[STATED EXERCISE] Please copy every line of the records below that holds the word "script".
-----
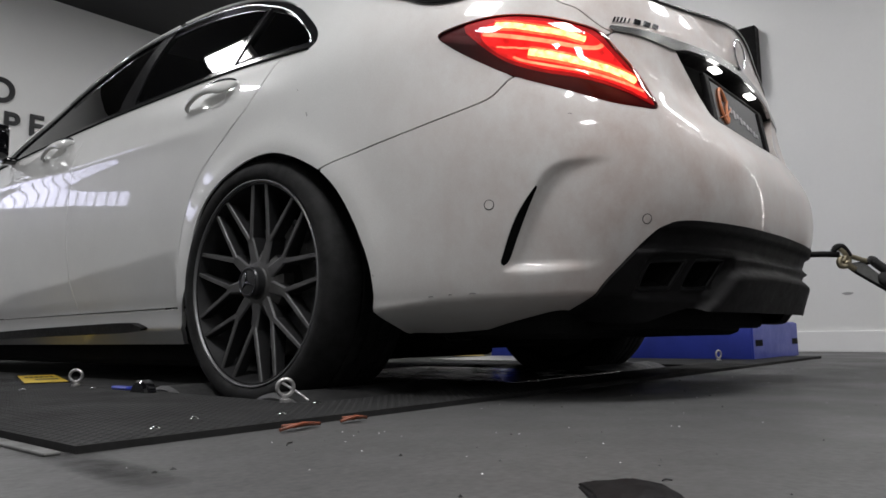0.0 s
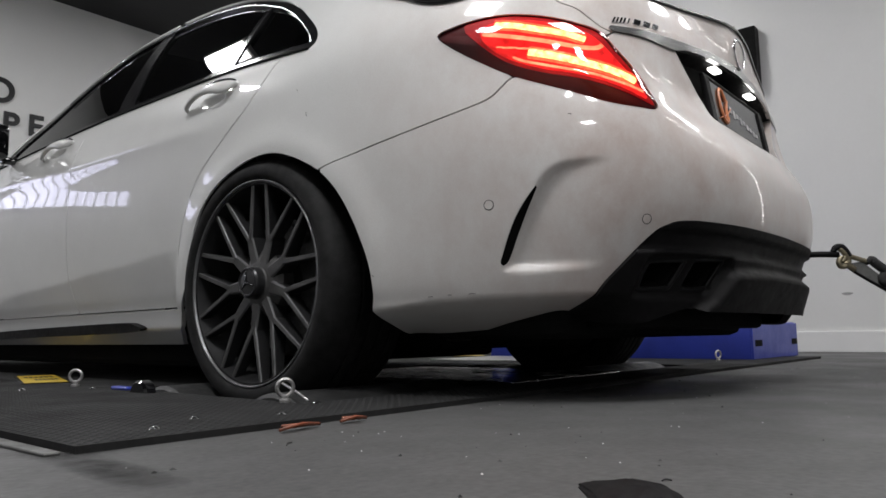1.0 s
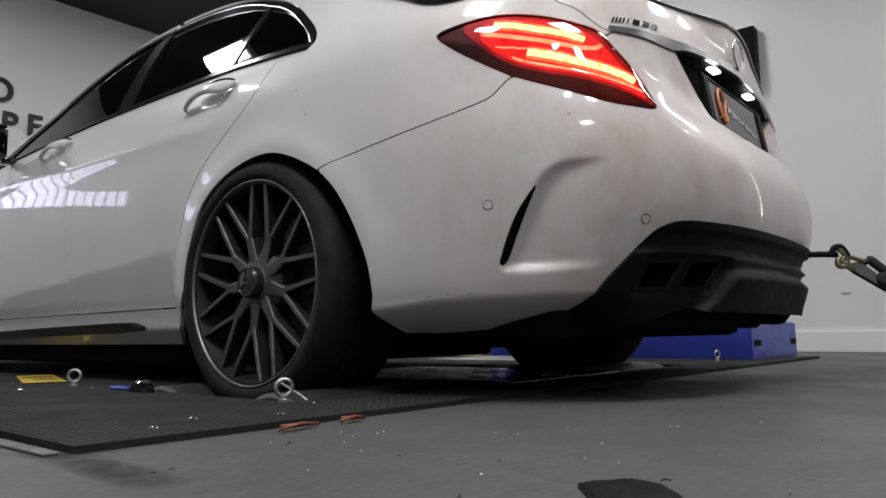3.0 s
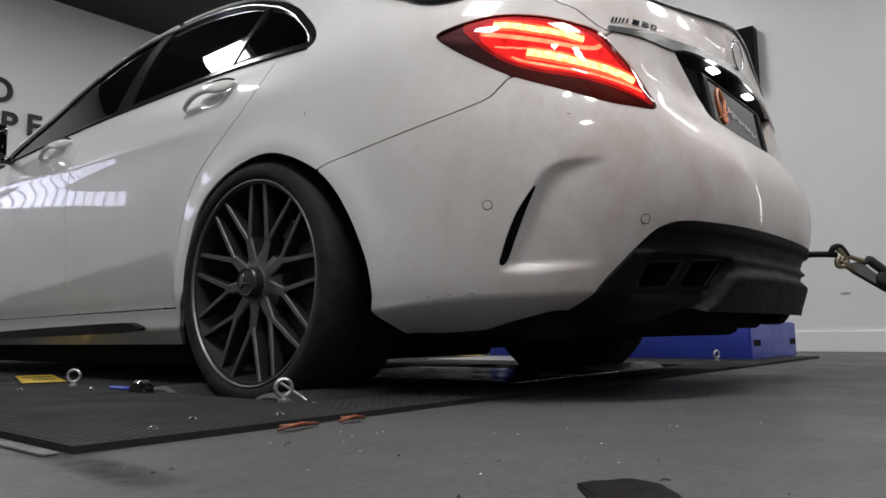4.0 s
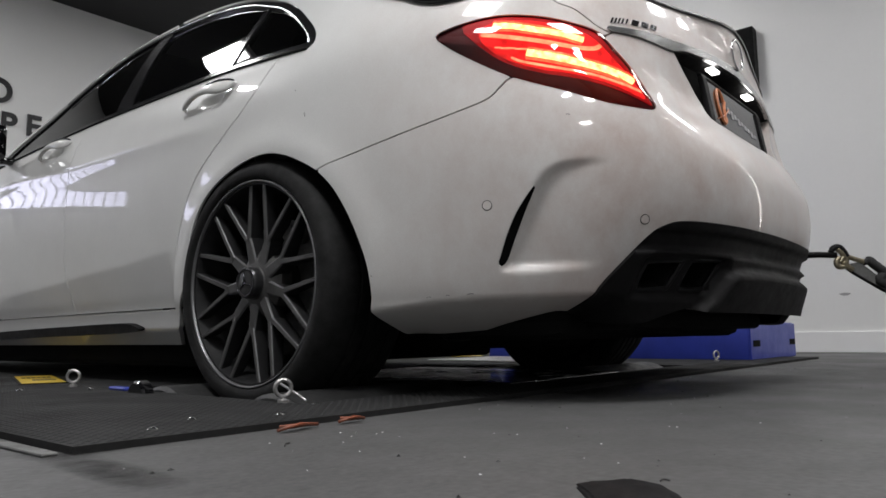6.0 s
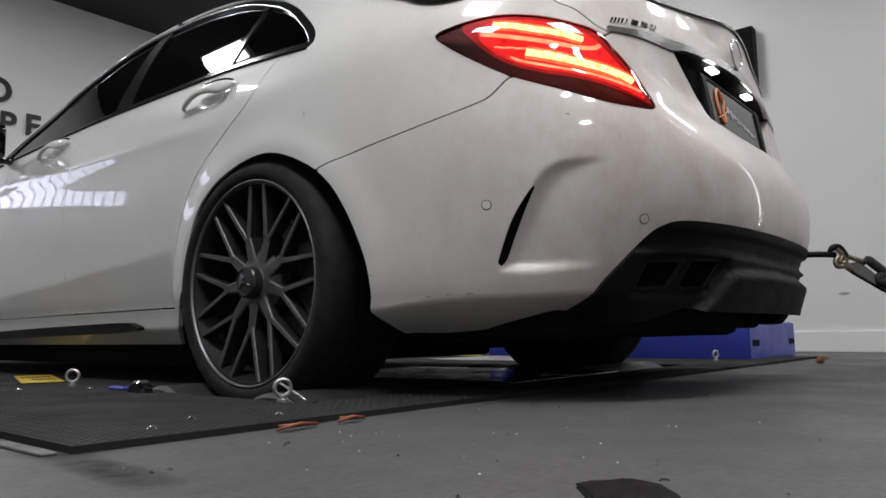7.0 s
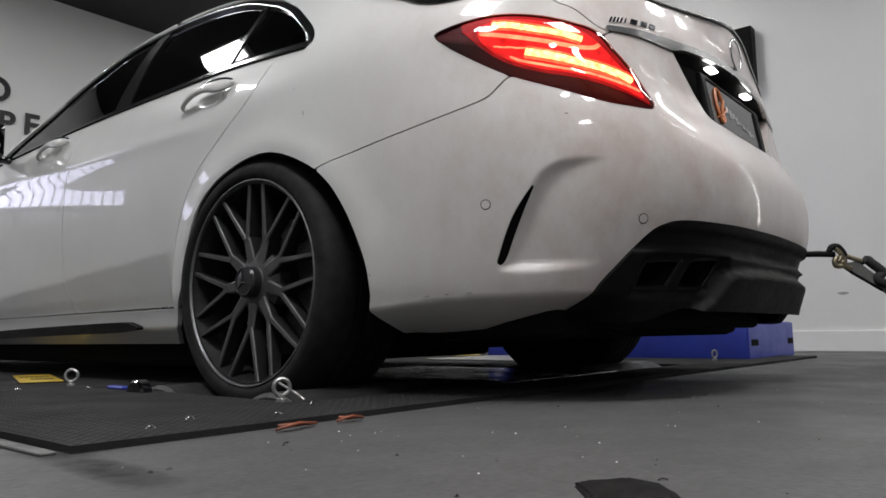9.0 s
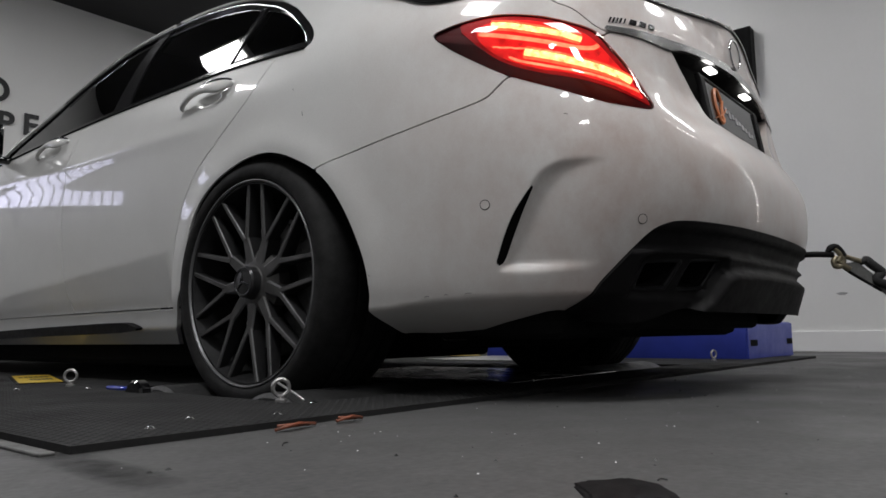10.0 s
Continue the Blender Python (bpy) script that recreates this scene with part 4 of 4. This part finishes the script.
def build_leaf():
    bm = bmesh.new()
    n = 8
    mid = [bm.verts.new((-.035 + .07 * i / n, 0, .006 * math.sin(i * .9))) for i in range(n + 1)]
    for e in (-1, 1):
        edge = [bm.verts.new((-.035 + .07 * i / n, e * .022 * math.sin(math.pi * (i + .15) / (n + .3)), .010 + .006 * math.sin(i * 1.3))) for i in range(n + 1)]
        for i in range(n):
            bm.faces.new((mid[i], mid[i + 1], edge[i + 1], edge[i]) if e > 0 else (mid[i + 1], mid[i], edge[i], edge[i + 1]))
    r = bmesh.ops.extrude_face_region(bm, geom=bm.faces[:])
    bmesh.ops.translate(bm, verts=[v for v in r["geom"] if isinstance(v, bmesh.types.BMVert)], vec=(0, 0, .0012))
    ob = part("dry_leaf", bm, LEAF, None, "", True)
    return tagged(ob, "small dry brown leaf blown across the floor", "leaf")


build_room()
build_tapes()
for body, x, z, size in (("O", -.025, 2.165, .295), ("P", -.075, 1.885, .262), ("P", .125, 1.905, .262), ("E", .325, 1.925, .262)):
    letters(body, x, z, size)
build_deck()
build_blue_unit()
CAR = build_car()
build_strap()
build_clutter()
build_window()
LEAF_OB = build_leaf()


def motions():
    # the leaf tumbles in from the side, circles in the draught and is blown off along the wall
    g = GROUND + .012
    walk(LEAF_OB, [(0.0, pose(2.6, -2.6, g, 0, 0, 10)), (6.0, pose(2.6, -2.6, g, 0, 0, 10)), (6.3, pose(2.2, -1.8, g + .02, 40, 20, 50)), (6.6, pose(1.75, -1.05, g, 10, -30, 90)), (6.8, pose(1.59, -.84, g, 20, 10, 120)),
                   (7.0, pose(1.60, -.84, g, 60, 10, 140)), (7.2, pose(1.62, -.89, g, 20, 40, 180)), (7.4, pose(1.63, -.91, g, 80, 0, 230)), (7.5, pose(1.85, -.83, g + .01, 40, 30, 270)), (7.7, pose(2.20, -.70, g + .01, 110, 30, 320)),
                   (7.9, pose(2.9, -.68, g + .01, 60, 60, 390)), (8.0, pose(3.1, -.74, g + .02, 20, 60, 430)), (8.2, pose(3.2, -1.05, g + .02, 0, 20, 470)), (8.6, pose(3.2, -1.7, g, 0, 0, 500)), (10.0, pose(3.2, -1.7, g, 0, 0, 500))])


motions()
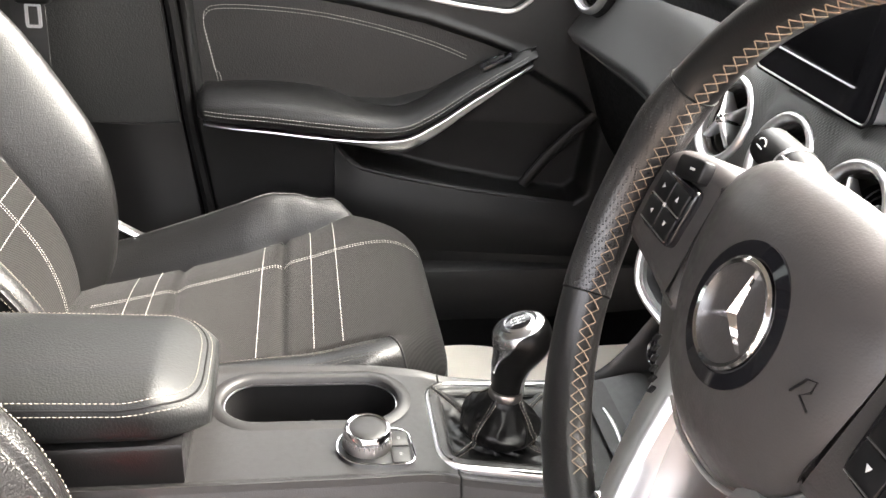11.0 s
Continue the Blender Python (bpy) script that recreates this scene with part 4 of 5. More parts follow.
# pocket: bright moulded lip, and the ridge of the bottle holder
part("pocket_lip", tube([DM @ Vector((y, z, 0.003)) for y, z in [(p.x, p.y) for p in smoothed([(0.085, 0.428, 0), (0.106, 0.424, 0), (0.122, 0.402, 0), (0.146, 0.381, 0), (0.22, 0.364, 0), (0.32, 0.347, 0), (0.42, 0.333, 0), (0.53, 0.318, 0)], 6)]], 0.0042, 10), CONS, door)
# Pocket front takes the same duller hard plastic, with shade in its colour.
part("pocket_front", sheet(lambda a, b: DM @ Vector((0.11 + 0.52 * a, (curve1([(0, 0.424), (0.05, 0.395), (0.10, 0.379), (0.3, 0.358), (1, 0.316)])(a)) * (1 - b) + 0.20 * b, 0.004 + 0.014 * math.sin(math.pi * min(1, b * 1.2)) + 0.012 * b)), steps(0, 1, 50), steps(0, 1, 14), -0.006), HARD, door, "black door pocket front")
part("bottle_ridge", tube([DM @ Vector(p) for p in ((0.545, 0.492, -0.010), (0.50, 0.445, -0.022), (0.46, 0.395, -0.026), (0.425, 0.345, -0.026))], 0.010, 10, flat=0.6, up=(1, 0, 0)), SOFT, door)

# glass, frame and waist rail above the lining
part("waist_rail", loft([[Vector((door_x(y) + a, y, 0.738 + b)) for a, b in ((-0.016, -0.012), (-0.022, 0.004), (-0.034, 0.013), (-0.052, 0.014), (-0.066, 0.004), (-0.066, -0.03))] for y in steps(-0.15, 0.66, 14)]), SOFT, door)
win = part("window_pane", sheet(lambda y, z: Vector((door_x(y) - 0.055 + 0.30 * (z - 0.78), y, z)), steps(-0.12, 0.56, 4), steps(0.775, 1.14, 4), 0.003), GLASS, door, "clear side window")
win.visible_shadow = False
part("window_frame", tube([(-0.745, 0.60, 0.82), (-0.70, 0.40, 0.97), (-0.64, 0.15, 1.12), (-0.625, -0.14, 1.14)], 0.018, 8), RUBBER, door)

# wing mirror outside the window
mirror = thing("wing_mirror", (-0.86, 0.58, 0.78), "white car wing mirror outside the passenger window", "wing mirror")
mm = frame_of((-0.950, 0.525, 0.790), (0.86, 0.51, 0), (0, 0, 1))
GLN = (0.529, -0.848, 0.047)
mo = even(rounded_poly([(-0.118, 0.060), (-0.07, 0.082), (0.10, 0.078), (0.118, 0.02), (0.112, -0.062), (0.055, -0.076), (-0.075, -0.062), (-0.118, -0.025)], 0.03), 60)
part("housing", loft([[mm @ Vector((x * k, y * k, w)) for x, y in mo] for k, w in ((0.30, -0.10), (0.75, -0.085), (0.95, -0.05), (1.0, -0.01), (0.99, 0.0), (0.93, 0.002), (0.91, -0.006))]), BODYWHITE, mirror, "glossy white housing")
gl = frame_of(mm.translation + Vector(GLN) * 0.004, Vector((-GLN[1], GLN[0], 0)), (0, 0, 1))
mi = [(x * 0.94 - 0.006, y) for x, y in inset(mo, 0.019)]
part("mirror_glass", loft([[gl @ Vector((x * k, y * k, -((x * k) ** 2 + (y * k) ** 2) / 2.6)) for x, y in mi] for k in (1.0, 0.85, 0.7, 0.55, 0.4, 0.25, 0.1, 0.01)]), MIRROR, mirror, "mirror glass")
part("arm", tube([(-0.87, 0.60, 0.750), (-0.80, 0.60, 0.75), (-0.735, 0.58, 0.75)], 0.02, 10), BODYWHITE, mirror)

# ================================================================ seats
XC = -0.335
sit_run = smoothed([(-0.28, 0.285, 0), (-0.20, 0.297, 0), (-0.09, 0.322, 0), (0.004, 0.346, 0), (0.07, 0.363, 0), (0.11, 0.376, 0), (0.15, 0.384, 0), (0.178, 0.383, 0), (0.203, 0.372, 0), (0.219, 0.350, 0), (0.225, 0.318, 0), (0.219, 0.28, 0), (0.206, 0.21, 0), (0.195, 0.15, 0)], 16)
far_h = curve1([(-0.30, 0.047), (-0.20, 0.058), (-0.10, 0.068), (0.0, 0.077), (0.04, 0.066), (0.08, 0.042), (0.11, 0.020), (0.14, 0.004), (0.17, 0.0), (0.25, 0.0)])
near_h = curve1([(-0.30, 0.030), (-0.10, 0.026), (0.03, 0.015), (0.08, 0.011), (0.12, 0.008), (0.17, 0.005), (0.2, 0.0)])
OUT_N, OUT_F, SEAM_N, SEAM_F = -0.112, -0.585, -0.176, -0.512
seam_f = curve1([(-0.30, -0.512), (-0.03, -0.513), (0.015, -0.521), (0.038, -0.528), (0.071, -0.533), (0.102, -0.541), (0.130, -0.555), (0.150, -0.571), (0.162, -0.585), (0.25, -0.585)])


def cushion_pt(x, k):
    p = sit_run[k]
    y, z = p.x, p.y
    front = step01(y, 0.18, 0.225)
    side = max(0.0, (abs(x - (OUT_N - 0.583) / 2) / 0.2355 - 0.40) / 0.60)
    yy = y - (0.092 * side ** 2 if x < XC else 0.078 * side ** 4) * step01(y, 0.06, 0.225)
    lean = (0.085 - 0.055 * step01(y, -0.05, 0.12)) * (x + 0.41) * (1 - (step01(y, 0.18, 0.24) if x > -0.41 else 0))
    lean -= 0.9 * max(0.0, -0.41 - x) ** 2
    sf = seam_f(yy)
    if x > SEAM_N:
        s = (x - SEAM_N) / (OUT_N - SEAM_N)
        roll = max(0.0, (s - 0.52) / 0.48)
        h = near_h(y) * math.sin(math.pi * 0.5 * min(1, s / 0.5)) - 0.024 * (1 - math.sqrt(1 - (0.985 * roll) ** 2)) - 0.16 * step01(s, 0.94, 1.0) * s
    elif x < sf and sf - OUT_F > 0.002:
        s = (sf - x) / (sf - OUT_F)
        h = far_h(yy) * math.sin(math.pi * min(1, s * 1.15) * 0.56) - 0.025 * max(0, s - 0.6) ** 2 * 4 - 0.16 * step01(s, 0.90, 1.0) * s * step01(sf - OUT_F, 0.002, 0.02)
    else:
        h = 0.004 * math.cos((x - XC) / 0.16 * 1.5) - 0.16 * step01(OUT_F + 0.006 - x, 0, 0.006)
    h -= 0.0045 * math.exp(-((x - SEAM_N) / 0.0045) ** 2) * (1 - step01(y, 0.14, 0.17))
    h -= 0.0045 * math.exp(-((x - sf) / 0.0045) ** 2) * (1 - step01(yy, 0.13, 0.16))
    if sf < x < SEAM_N:
        for sy in (-0.108, 0.032):
            h -= 0.0075 * math.exp(-((y - sy) / 0.0055) ** 2)
    return Vector((x, yy, max(0.14, z + h * (1 - 0.75 * front) + lean)))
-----
[THE COMPLETED TASK]
Continue the Blender Python (bpy) script that recreates this scene with part 4 of 4. This part finishes the script.
Continue the Blender Python (bpy) script that recreates this scene with part 4 of 5. More parts follow.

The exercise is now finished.